I spent a miserable six weeks whereby he did get in touch with me to say that he hadn't given up on us, that I was in a 'bad place' that he had been in and which he was now out of and that 'time was essential'and he wasn't going anywhere. I didn't contact him for 3 weeks and then received a message saying he hoped I would find love and happiness. When I questioned why he was bothering to send an email like that he claimed I was the only woman he had ever genuinely loved and he hoped there was another chance for us. We did get back together for a further 4 months during which time he went back to being the guy I knew initially. He wanted me to go down south to meet his family in the New Year with a view to returning home for good so we could start a life together. He didn't seem happy in his job at this point, was depressed and avoiding people. When I met up with him he was relaxed and happy, looking forward to a future together. However following his return abroad he again started to take me for granted and a month after he got back following a hiccup at work dropped all contact with me altogether. I was devastated and put it down to depression but kept sending him texts and emails every now and again to let him know I was there for him but to no avail. I eventually sent him two texts asking him to let me know if he'd changed his mind about us so I could get closure. First was ignored and the second I received a text back asking me to let him write first then we could talk followed by a huge amount of kisses. After a week I still heard nothing and asked him to please get in touch with me soon. His ex, who I got on well with, eventually messaged me to say that she had managed to get in touch with him a few weeks before and when she'd asked after me he'd told her 'we were no longer together' and 'it was a long story'. I was so fed up by this point I sent him a final email letting him know I knew, that I was fine with it and asking for the return for some items of clothing and refund of a £200 bill to fix a camcorder he asked me to do as a favour. I then blocked him from my email and social sites as I'd already decided I didn't want any further contact from him.

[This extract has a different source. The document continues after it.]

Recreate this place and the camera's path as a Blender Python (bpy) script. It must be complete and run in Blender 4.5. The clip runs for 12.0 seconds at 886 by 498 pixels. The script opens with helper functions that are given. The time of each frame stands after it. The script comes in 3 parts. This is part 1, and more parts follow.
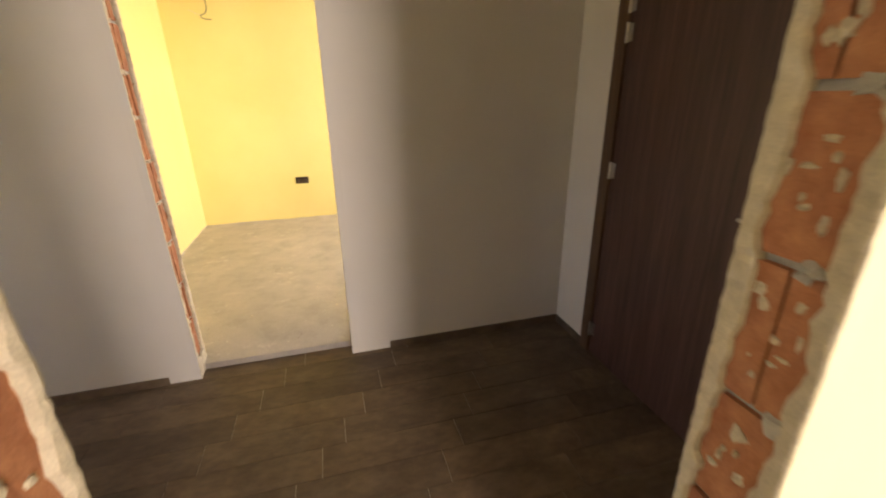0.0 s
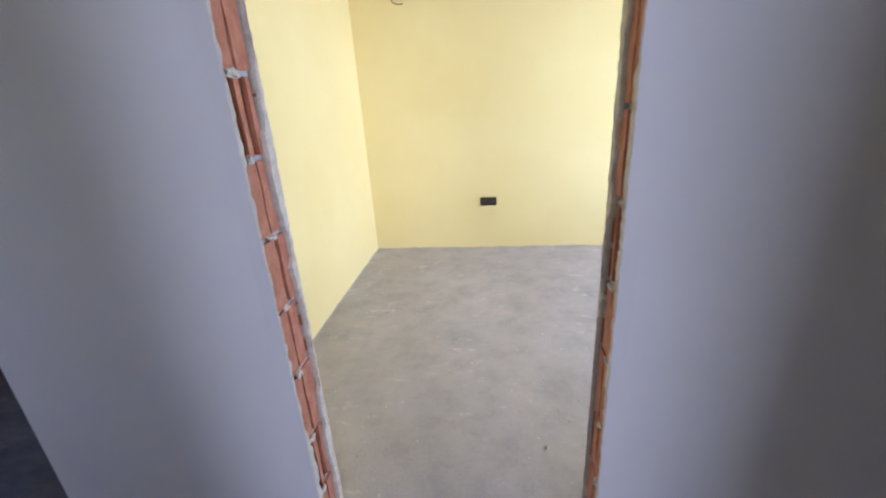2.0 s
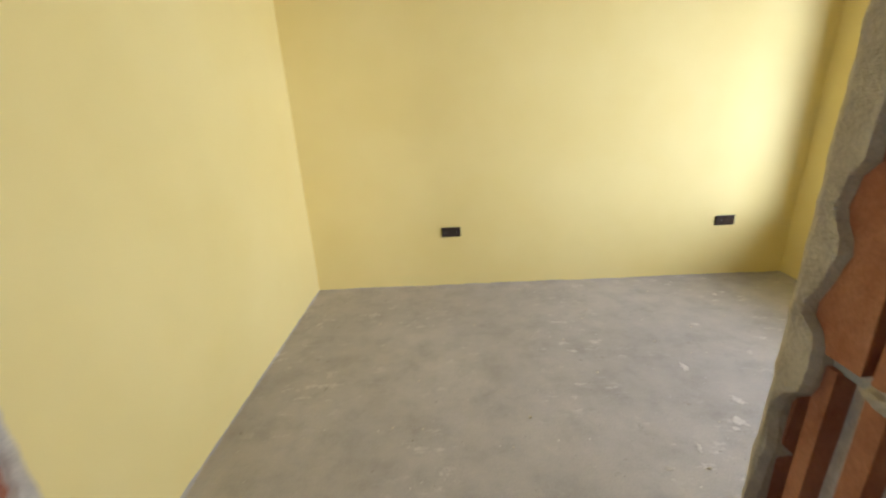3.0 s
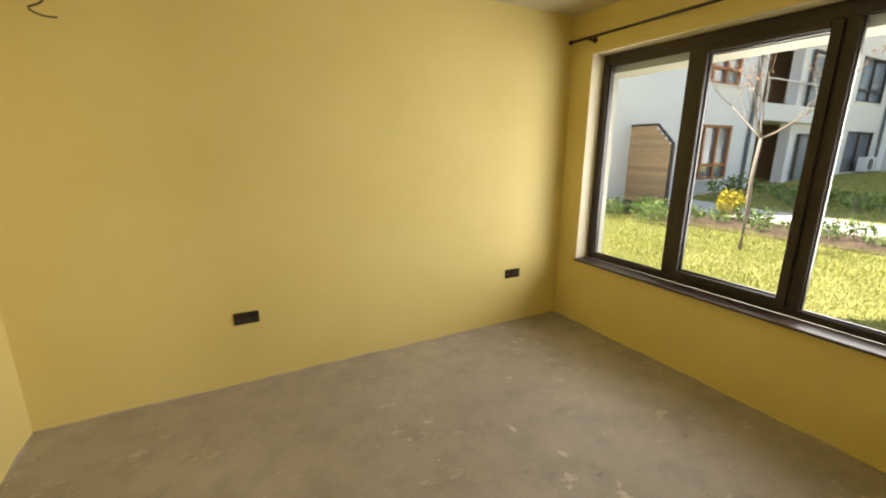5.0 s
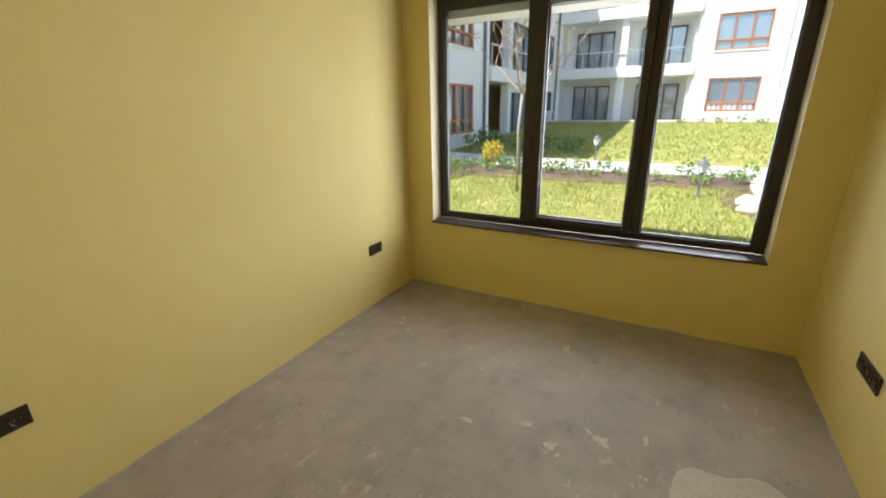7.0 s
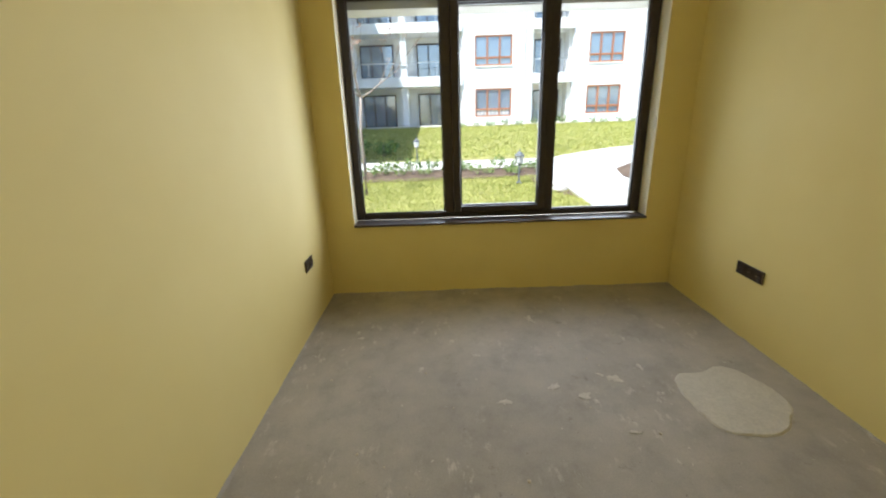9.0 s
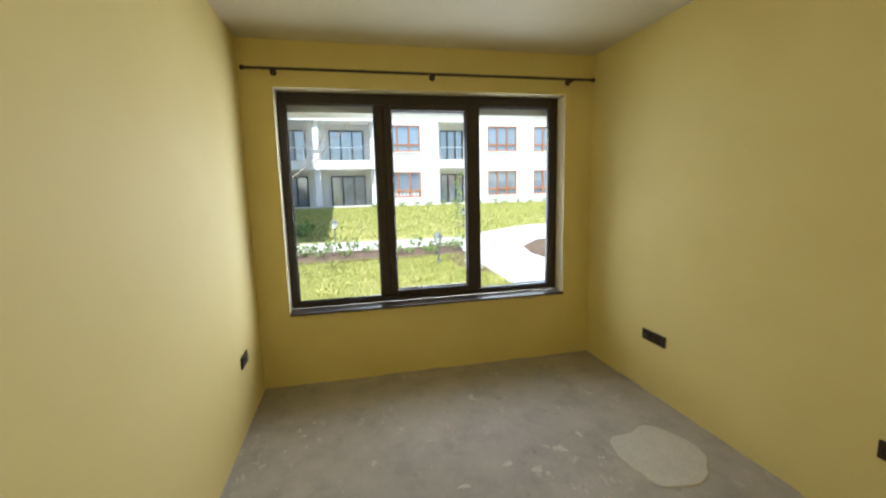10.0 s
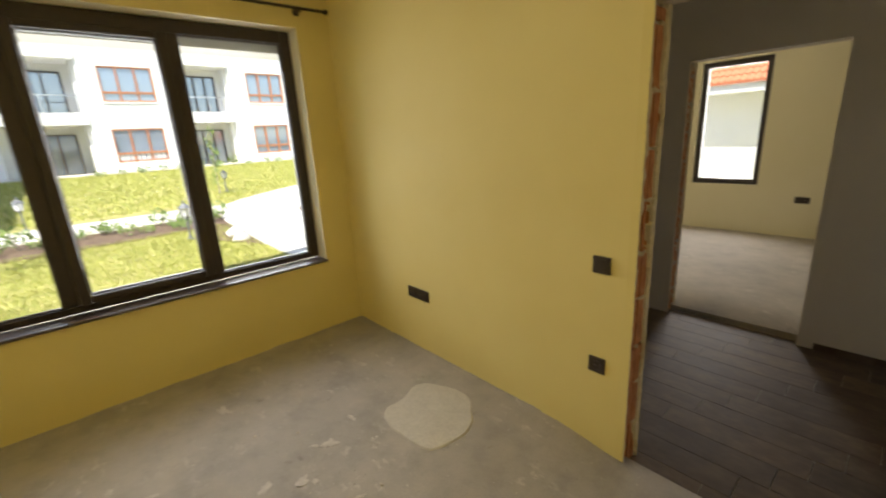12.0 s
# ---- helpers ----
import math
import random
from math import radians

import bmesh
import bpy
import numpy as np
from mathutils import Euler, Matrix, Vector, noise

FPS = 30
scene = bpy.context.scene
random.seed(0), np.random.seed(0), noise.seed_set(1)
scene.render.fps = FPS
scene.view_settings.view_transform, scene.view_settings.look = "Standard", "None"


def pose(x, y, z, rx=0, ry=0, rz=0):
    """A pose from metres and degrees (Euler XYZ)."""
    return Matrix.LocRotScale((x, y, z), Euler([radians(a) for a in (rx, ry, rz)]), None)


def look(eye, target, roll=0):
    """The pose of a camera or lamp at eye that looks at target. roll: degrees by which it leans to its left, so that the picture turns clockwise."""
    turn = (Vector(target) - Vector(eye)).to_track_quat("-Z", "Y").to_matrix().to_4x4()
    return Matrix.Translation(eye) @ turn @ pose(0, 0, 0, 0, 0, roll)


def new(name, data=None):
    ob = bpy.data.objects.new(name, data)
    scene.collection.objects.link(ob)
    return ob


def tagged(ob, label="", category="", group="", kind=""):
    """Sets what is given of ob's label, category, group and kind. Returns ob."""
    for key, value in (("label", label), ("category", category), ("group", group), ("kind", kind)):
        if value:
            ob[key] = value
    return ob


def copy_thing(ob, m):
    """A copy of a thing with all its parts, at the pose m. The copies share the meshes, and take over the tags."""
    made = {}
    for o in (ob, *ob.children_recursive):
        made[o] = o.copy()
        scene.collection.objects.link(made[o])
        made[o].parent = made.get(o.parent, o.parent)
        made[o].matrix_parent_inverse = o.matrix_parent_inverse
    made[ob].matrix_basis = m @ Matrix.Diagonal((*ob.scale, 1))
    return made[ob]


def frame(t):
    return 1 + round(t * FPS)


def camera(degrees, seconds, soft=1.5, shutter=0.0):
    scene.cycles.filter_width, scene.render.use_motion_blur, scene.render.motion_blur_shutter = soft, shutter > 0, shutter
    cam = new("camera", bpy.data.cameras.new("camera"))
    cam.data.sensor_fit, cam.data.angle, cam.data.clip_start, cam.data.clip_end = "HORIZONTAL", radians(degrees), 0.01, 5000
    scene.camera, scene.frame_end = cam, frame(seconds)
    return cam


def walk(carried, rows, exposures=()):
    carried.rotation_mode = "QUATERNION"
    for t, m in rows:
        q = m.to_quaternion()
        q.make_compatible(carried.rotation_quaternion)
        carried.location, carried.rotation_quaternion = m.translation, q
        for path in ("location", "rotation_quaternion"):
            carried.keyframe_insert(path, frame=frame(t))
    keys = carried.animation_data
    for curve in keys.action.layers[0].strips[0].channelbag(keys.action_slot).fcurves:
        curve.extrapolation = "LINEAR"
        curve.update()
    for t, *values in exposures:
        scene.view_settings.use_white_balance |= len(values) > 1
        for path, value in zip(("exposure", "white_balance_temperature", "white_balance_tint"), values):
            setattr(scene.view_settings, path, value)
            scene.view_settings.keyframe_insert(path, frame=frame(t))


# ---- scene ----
cam = camera(93.8, 12.0, soft=2.0, shutter=0.3)
PATH = [
    (0, (0.466, -2.51, 1.467), (0.961, -0.704, 0.763), -0.9),
    (0.5, (0.489, -2.168, 1.461), (0.706, -0.311, 0.749), -0.7),
    (1, (0.49, -1.779, 1.495), (0.287, 0.075, 0.772), -1.1),
    (1.5, (0.361, -1.416, 1.479), (0.012, 0.421, 0.77), -1.1),
    (2, (0.205, -1.09, 1.509), (-0.044, 0.764, 0.802), -3.6),
    (2.5, (0.158, -0.704, 1.504), (-0.111, 1.15, 0.804), -4.2),
    (3, (0.147, -0.387, 1.496), (0.105, 1.499, 0.83), -2.9),
    (3.5, (0.032, -0.207, 1.553), (0.508, 1.671, 1.055), -1.4),
    (5.5, (0.097, 0.103, 1.613), (1.164, 1.708, 1.079), -0.9),
    (6, (0.013, 0.342, 1.607), (1.347, 1.674, 0.938), -1.7),
    (6.5, (-0.067, 0.591, 1.584), (1.466, 1.691, 0.919), -1.0),
    (8.5, (-0.376, 1.752, 1.487), (1.487, 2.042, 0.82), -1.8),
    (9, (-0.384, 1.941, 1.471), (1.516, 1.942, 0.846), -1.9),
    (9.5, (-0.445, 2.102, 1.518), (1.47, 1.852, 0.995), -2.3),
    (10, (-0.496, 2.16, 1.575), (1.436, 1.727, 1.292), -1.4),
    (10.5, (-0.527, 2.184, 1.626), (1.382, 1.592, 1.56), -0.5),
    (11, (-0.506, 2.182, 1.626), (1.342, 1.421, 1.537), -0.9),
    (11.5, (-0.397, 2.034, 1.583), (1.321, 1.056, 1.282), -2.2),
    (12, (-0.232, 1.718, 1.553), (1.225, 0.453, 1.026), -3.3),
]
walk(cam, [(t, look(eye, target, roll)) for t, eye, target, roll in PATH],
     [(0, 2.6, 7200, 21), (0.5, 3.2, 5500, 28), (1.0, 2.95, 5250, 28), (1.5, 2.75, 5050, 27), (2.0, 2.25, 4650, 26), (2.5, 2.15, 5150, 21), (3.0, 1.75, 5400, 18), (3.5, 1.3, 6200, 12),
      (5.5, 1.1, 7100, 13), (6.5, 0.93, 6500, 12), (9.0, 0.93, 5800, 12), (10.5, 0.97, 5800, 10), (12, 1.08, 6600, 14)])

# ---- light ----
world = bpy.data.worlds.new("sky")
scene.world = world
world.use_nodes = True
SUN_EL, SUN_AZ = radians(58), radians(138)  # azimuth of the sun, from +x towards +y
_n = world.node_tree.nodes
_sky = _n.new("ShaderNodeTexSky")
_sky.sky_type, _sky.sun_disc = "NISHITA", False
_sky.sun_elevation, _sky.sun_rotation = SUN_EL, radians(90) - SUN_AZ
world.node_tree.links.new(_sky.outputs[0], _n["Background"].inputs[0])
_n["Background"].inputs[1].default_value = 0.15
sun_dir = Vector((math.cos(SUN_AZ) * math.cos(SUN_EL), math.sin(SUN_AZ) * math.cos(SUN_EL), math.sin(SUN_EL)))
sun = new("sun", bpy.data.lights.new("sun", "SUN"))
sun.data.energy, sun.data.angle, sun.data.color = 5.0, radians(0.6), (1, 0.95, 0.87)
sun.matrix_world = look(sun_dir * 40, (0, 0, 0))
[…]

Needless to say its now 2 months on, I am still £200 out of pocket but its a small price to pay if it means he can't get in touch again. I realise now that I didn't mean anything to him and that all the talk was cheap. It's taken a long time to get my head around things, even though I realised myself something wasn't quite right in his behaviours. Through reading a lot of other people's experiences on this site, which are similar to my own, I realise I was most probably dealing with a narcissist. They are very mind-boggling, confusing people to be involved with and really make you question yourself as a person, even when you know you've been correct in certain circumstances.

I'm now looking forward to a life without him which I would never have thought was possible 6 months ago. I can't say the feelings are completely dead but I am in a much happier place that I was a few months back and I see him for what he truly is now. I realise also that a lot of the feelings I am coming to terms with are as a result of devaluation rather than loss of love. After a year of being in a relationship with someone you at least expect to be due some sort of explanation as to why it is at an end but that's Narcs for you!

Sep 28 - 1PM
Used
Used's picture

lindylou

welcome..your story is unbelievable, and so is their collective madness...the jealousy bit..lol, i had thrown at me, b/c he was asking me a womens first name[i knew her family] i told him and said oh were did you see her...he said dont start with your fxxking jealousy....he was the one who had the jealousy issues....why are they all the same/ its just incredible to read a story, and think oh thats familier, oh thats true.... i am glad you are away from him, i am glad you came to the board, i am just sorry your reason for beign here....
Sep 28 - 1PM
Tigerlily
Tigerlily's picture

Impressed

I am thoroughly impressed with the stability and sense you were able to maintain throughout what must have been a really nightmarish experience for you. You seem to have seen everything exactly as it was and dealt with it cleanly without unnecessary drama, something I definitely was NOT able to do. Yes, he sounds pretty much like a narc to me, but I`m not an expert. Wait for Hunter to comment! Glad to know you got out unscathed. How are you doing now? Hugs, Tigerlily
Sep 28 - 1PM
gingercat
gingercat's picture

As sad as your story truly is

As sad as your story truly is I was delighted to read that you have gotten away! Many of us have wasted years and years not understanding the psychotic behavior these guys pull on us. Never look back and keep away from him. He definitely sou nds like a sexual narcissist which is all the reason you should ever need to protect yourself by keeping totally away. Good luck.